For Christmas, Tim bought me a book called “Photo Idea Index: Things” by Jim Krause, which is a neat little portfolio of sorts, with literally, just photos of things inside of it. I read the first chapter this morning during breakfast (gluten free, gingerbread pancakes, I’ll have you know) and I saw a panel of pinhole photos. It got me curious, so Tim and I spent the morning figuring out how to turn my camera into a pinhole camera, without all the fuss of film and shoeboxes. I think it turned out somewhat neat – I ended up taking thirty-something photos today, just around the house, and around town, and I’ve showcased the ones that worked out really well here.
Oh, and in case you’re curious, this is how to turn your dSLR into a pinhole camera. Take your dust cover cap (that lovely bit that covers your camera sensor when you don’t have a lens attached) and a small drill bit. Drill a hole in the centre, and make sure you tidy it up after – we wouldn’t want any pesky plastic pieces getting your sensor dirty when you attach it to your camera body. Next, take some tinfoil and a bit of electrical tape, tape it to the inside cover of the dust cap, and use a pin to poke a hole through the middle of the tinfoil. Attach to your camera, and voila! It took some internet researching and a bit of experimentation before we realized that was the best way to do things. At first, I (with the help of Tim) melted a pinhole directly into the dust cap, but it wasn’t perfect, and I ended up with a lot of shadowing on one side of my images. The method with the tinfoil worked a lot better.
Note the black shadowing in the left hand corner for the next couple of photos, and the level of blurriness of them overall.
For this next photo, I tried to fix the shadowing that I was getting from the “melting pinhole” method. I used the pin again, heated up until it was red over a candle flame, and tried to straighten the pinhole.
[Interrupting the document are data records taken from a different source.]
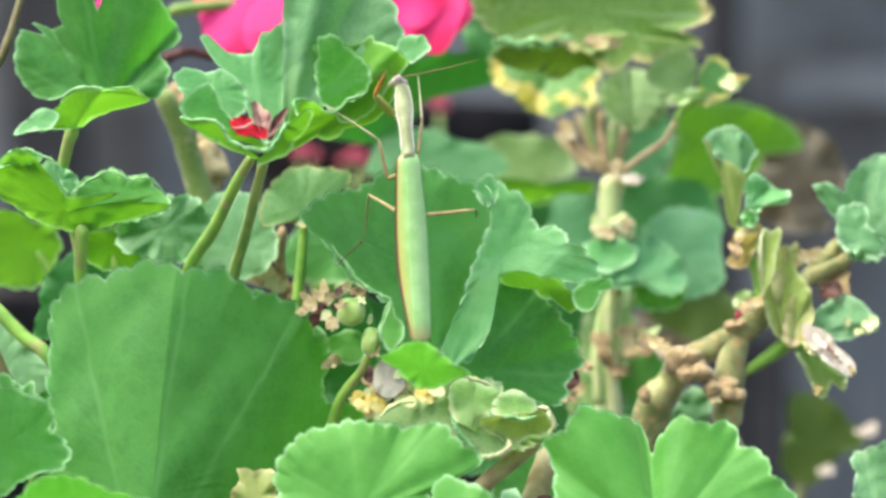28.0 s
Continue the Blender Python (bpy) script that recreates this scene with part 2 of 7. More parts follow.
TEGMEN = wing_material()
SHIELD = skin("mantis_pronotum", (0.30, 0.34, 0.15), (0.45, 0.47, 0.26), 300.0, 0.5, 0.0, 0.4, 0.1, (0.38, 0.32, 0.20))
BELLY = skin("mantis_abdomen", (0.58, 0.56, 0.16), (0.70, 0.70, 0.34), 300.0, 0.5, 0.1, 0.3)
FACE = skin("mantis_head", (0.46, 0.38, 0.30), (0.68, 0.60, 0.54), 500.0, 0.45, 0.0, 0.3)
EYE = skin("mantis_eye", (0.52, 0.36, 0.34), (0.70, 0.60, 0.56), 600.0, 0.25, 0.0, 0.1)
PALELIMB = skin("mantis_shin", (0.40, 0.36, 0.20), (0.54, 0.52, 0.32), 260.0, 0.5, 0.0, 0.2)
HINDSHIN = skin("mantis_hind_shin", (0.14, 0.17, 0.05), (0.22, 0.25, 0.08), 260.0, 0.5, 0.0, 0.2)
LIMB = skin("mantis_leg", (0.30, 0.22, 0.09), (0.42, 0.34, 0.16), 300.0, 0.5, 0.0, 0.2)
FORELIMB = skin("mantis_foreleg", (0.38, 0.42, 0.10), (0.50, 0.52, 0.16), 260.0, 0.5, 0.0, 0.2)
CLAW = skin("mantis_claw", (0.42, 0.17, 0.03), (0.52, 0.27, 0.06), 300.0, 0.45, 0.0, 0.2)
FOOT = skin("mantis_tarsus", (0.07, 0.03, 0.015), (0.14, 0.07, 0.03), 300.0, 0.5, 0.0, 0.2)
FEELER = skin("mantis_antenna", (0.16, 0.09, 0.03), (0.24, 0.15, 0.06), 300.0, 0.5, 0.0, 0.1)
FILM = Net("mantis_hind_wing")
FILM = FILM.finish(FILM.mix(FILM.noise(160.0), (0.62, 0.74, 0.70), (0.78, 0.86, 0.84)), 0.35, through=0.4, through_color=(0.7, 0.8, 0.76), spec=0.5, alpha=0.78)
WASPBLACK = skin("wasp_black", (0.012, 0.010, 0.008), (0.03, 0.025, 0.02), 400.0, 0.3, 0.0, 0.2)
WASPGREY = skin("wasp_thorax", (0.05, 0.045, 0.04), (0.30, 0.27, 0.22), 500.0, 0.7, 0.0, 0.5, 0.3)
WASPYELLOW = skin("wasp_yellow", (0.76, 0.60, 0.10), (0.84, 0.76, 0.34), 400.0, 0.35, 0.0, 0.2)
WASPWING = Net("wasp_wing")
WASPWING = WASPWING.finish(WASPWING.mix(WASPWING.noise(300.0), (0.50, 0.46, 0.38), (0.68, 0.64, 0.56)), 0.25, spec=0.5, alpha=0.08)


RIMWHITE = skin("mantis_shield_rim", (0.66, 0.62, 0.52), (0.82, 0.78, 0.70), 300.0, 0.45, 0.0, 0.1)


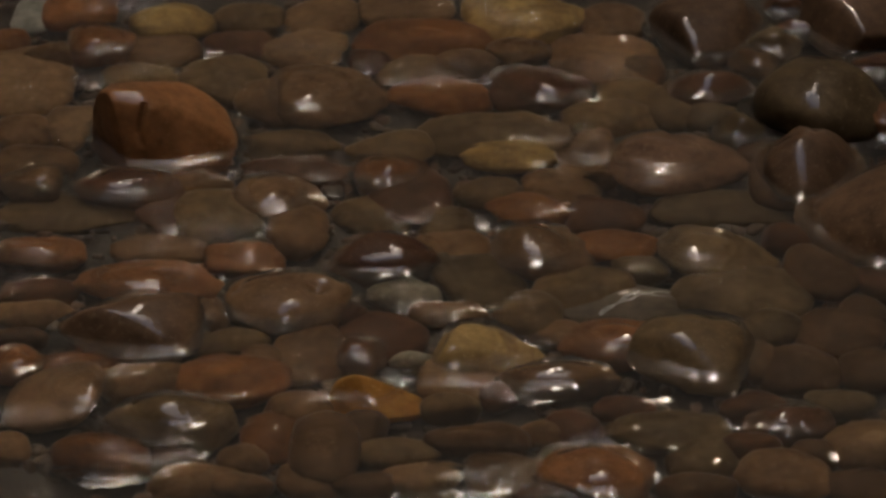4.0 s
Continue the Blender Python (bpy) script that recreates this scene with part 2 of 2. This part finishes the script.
def waterline(ob, material):
    """The rim of water that clings to a stone where it comes out of the stream: a small hollow fillet, as a part of the stone."""
    m = ob.matrix_world
    co = [m @ v.co for v in ob.data.vertices]
    cut = []
    for e in ob.data.edges:
        a, b = co[e.vertices[0]], co[e.vertices[1]]
        if (a.z - 0.0005) * (b.z - 0.0005) < 0:
            cut.append(a.lerp(b, (0.0005 - a.z) / (b.z - a.z)))
    if len(cut) < 12:
        return None
    mid = sum(cut, Vector()) / len(cut)
    cut.sort(key=lambda c: math.atan2(c.y - mid.y, c.x - mid.x))
    steps = 64
    ang = np.array([math.atan2(c.y - mid.y, c.x - mid.x) for c in cut])
    rad = np.array([math.hypot(c.x - mid.x, c.y - mid.y) for c in cut])
    grid_a = np.linspace(-np.pi, np.pi, steps, endpoint=False)
    r = np.interp(grid_a, ang, rad, period=2 * np.pi)
    r = (r + np.roll(r, 1) + np.roll(r, -1)) / 3
    inv = m.inverted()
    bm = bmesh.new()
    rings = []
    for o in (-0.0015, 0.0, 0.0008, 0.0017, 0.0027, 0.0040, 0.0060, 0.0085, 0.0115):
        ring = []
        for k in range(steps):
            a = grid_a[k]
            wob = 1 + 0.35 * noise.noise(Vector((math.cos(a) * 2.5 + mid.x * 40, math.sin(a) * 2.5 + mid.y * 40, 0)))
            q = (mid.x + (r[k] + o * wob) * math.cos(a), mid.y + (r[k] + o * wob) * math.sin(a), 0.0001 + 0.0029 * wob * math.exp(-max(o, 0) / 0.0036) - (0.0012 if o > 0.011 else 0))
            ring.append(bm.verts.new(inv @ Vector(q)))
        rings.append(ring)
    for a, b in zip(rings, rings[1:]):
        for k in range(steps):
            bm.faces.new((a[k], b[k], b[(k + 1) % steps], a[(k + 1) % steps]))
    rim = mesh_object("waterline", bm, material)
    rim.parent = ob
    rim.visible_shadow = False
    tagged(rim, "bright rim of clinging water")
    return rim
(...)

The initial problem was that the pinhole wasn’t 90 degrees to the cover cap, and the slight angle was making a shadow. I…made it worse by trying to fix it.
After making my photos significantly worse, we looked up the proper way to turn a dust cap into a pinhole lens. All the photos that follow are done using tinfoil and electrical tape, taped over a hole made by a drill bit.
It seemed by this point of the afternoon, that the pinhole photography test was indeed a success, and it needed some full daylight experimentation. (Read: we just wanted to go for a walk in the snow)
(sorry for all the dust specks – turns out my camera sensor is really dirty!)